For his part, Shimon Silver, who since 1990 has held various communal positions including scholar-in-residence at the Pittsburgh Kollel, teacher at the Mesivta of Greater Pittsburgh in White Oak, supervising rabbi of the community eruv and mikvah and member of the Vaad Harabonim of Greater Pittsburgh, credited an earlier rabbinic leader.

“Every day I appreciate Rabbi Shaul Kagan, z”l, who welcomed us here. He gave his life for this community,” said Silver.

Chani Silver is an instructional designer and learning technology specialist at Carlow University. The couple, who has eight children, credited the community with their offspring’s growth.

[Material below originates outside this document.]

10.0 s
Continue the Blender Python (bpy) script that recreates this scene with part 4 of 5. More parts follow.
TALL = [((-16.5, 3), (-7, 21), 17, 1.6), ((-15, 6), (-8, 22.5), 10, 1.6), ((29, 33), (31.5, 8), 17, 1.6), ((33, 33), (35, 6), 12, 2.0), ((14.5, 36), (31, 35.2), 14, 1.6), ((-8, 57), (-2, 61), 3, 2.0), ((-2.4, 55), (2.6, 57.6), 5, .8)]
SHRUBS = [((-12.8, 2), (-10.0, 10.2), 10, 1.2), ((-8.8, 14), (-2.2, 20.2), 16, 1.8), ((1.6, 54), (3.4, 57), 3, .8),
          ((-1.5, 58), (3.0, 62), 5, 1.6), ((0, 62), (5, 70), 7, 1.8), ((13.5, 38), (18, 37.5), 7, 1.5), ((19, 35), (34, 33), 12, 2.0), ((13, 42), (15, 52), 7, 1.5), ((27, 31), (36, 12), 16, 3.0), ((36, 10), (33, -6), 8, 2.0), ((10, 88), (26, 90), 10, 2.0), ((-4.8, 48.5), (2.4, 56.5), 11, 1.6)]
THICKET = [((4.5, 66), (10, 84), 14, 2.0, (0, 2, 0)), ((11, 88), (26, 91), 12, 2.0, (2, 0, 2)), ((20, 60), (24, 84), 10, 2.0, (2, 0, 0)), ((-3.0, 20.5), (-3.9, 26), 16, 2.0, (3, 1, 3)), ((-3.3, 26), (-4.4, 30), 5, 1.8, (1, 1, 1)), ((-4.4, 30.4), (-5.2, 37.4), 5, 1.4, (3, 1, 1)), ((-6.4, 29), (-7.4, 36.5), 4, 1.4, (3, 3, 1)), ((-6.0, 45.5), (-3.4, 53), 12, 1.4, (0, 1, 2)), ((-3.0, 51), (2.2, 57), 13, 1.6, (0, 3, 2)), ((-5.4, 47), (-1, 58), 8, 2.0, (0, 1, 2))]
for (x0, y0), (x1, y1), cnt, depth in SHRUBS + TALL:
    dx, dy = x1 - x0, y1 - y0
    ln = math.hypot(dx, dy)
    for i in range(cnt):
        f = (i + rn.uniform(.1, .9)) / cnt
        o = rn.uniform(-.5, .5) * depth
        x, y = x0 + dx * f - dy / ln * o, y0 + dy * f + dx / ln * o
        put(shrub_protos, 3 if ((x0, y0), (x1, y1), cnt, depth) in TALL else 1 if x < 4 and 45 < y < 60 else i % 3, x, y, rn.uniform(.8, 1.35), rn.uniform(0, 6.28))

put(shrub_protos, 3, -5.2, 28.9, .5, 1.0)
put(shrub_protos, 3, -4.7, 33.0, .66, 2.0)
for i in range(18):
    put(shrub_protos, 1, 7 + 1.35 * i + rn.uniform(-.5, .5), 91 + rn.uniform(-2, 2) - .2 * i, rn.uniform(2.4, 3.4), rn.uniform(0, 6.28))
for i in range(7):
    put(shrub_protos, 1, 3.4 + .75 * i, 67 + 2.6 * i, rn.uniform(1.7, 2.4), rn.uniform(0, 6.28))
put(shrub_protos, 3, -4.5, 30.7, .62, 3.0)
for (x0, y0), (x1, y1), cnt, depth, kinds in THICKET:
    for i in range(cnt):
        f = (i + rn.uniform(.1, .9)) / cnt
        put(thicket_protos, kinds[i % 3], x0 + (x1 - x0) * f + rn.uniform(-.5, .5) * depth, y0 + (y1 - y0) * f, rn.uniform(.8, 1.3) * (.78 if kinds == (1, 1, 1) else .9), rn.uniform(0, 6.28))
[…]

“I think the Pittsburgh community did more for us than we did for them,” said the rabbi. “The community has provided a place for our children to thrive, and we appreciate that.”

This is a community that is “out of the limelight, has derech eretz, is decent, has old-time values,” he continued. “The menschlichkeit is priceless. This is a warm haimish community; it’s a great place to call home.”

To mark the Silvers’ contributions to Pittsburgh, Councilman Corey O’Connor read a proclamation from the city.

Apart from acknowledging the Silvers’ communal work, attendees were asked to rely upon the music for honoring and remembering.

“We’re regenerating what was degenerated,” said Chamis. “We’re giving back to the world what was taken away. It’s a kind of tikkun olam.”

Shulamit Bastacky, who survived the Holocaust as a child in hiding, called the music “very solemn, very serious [and] very profound.”

“It’s profound that the composers’ music is being performed,” she said. “It’s a tribute to them and to the Jewish culture that was almost annihilated.”  

“By keeping the music alive and simply by being here,” she added after the program’s close, “we honor the memory of the composers and the memory of so many musical geniuses who were lost.”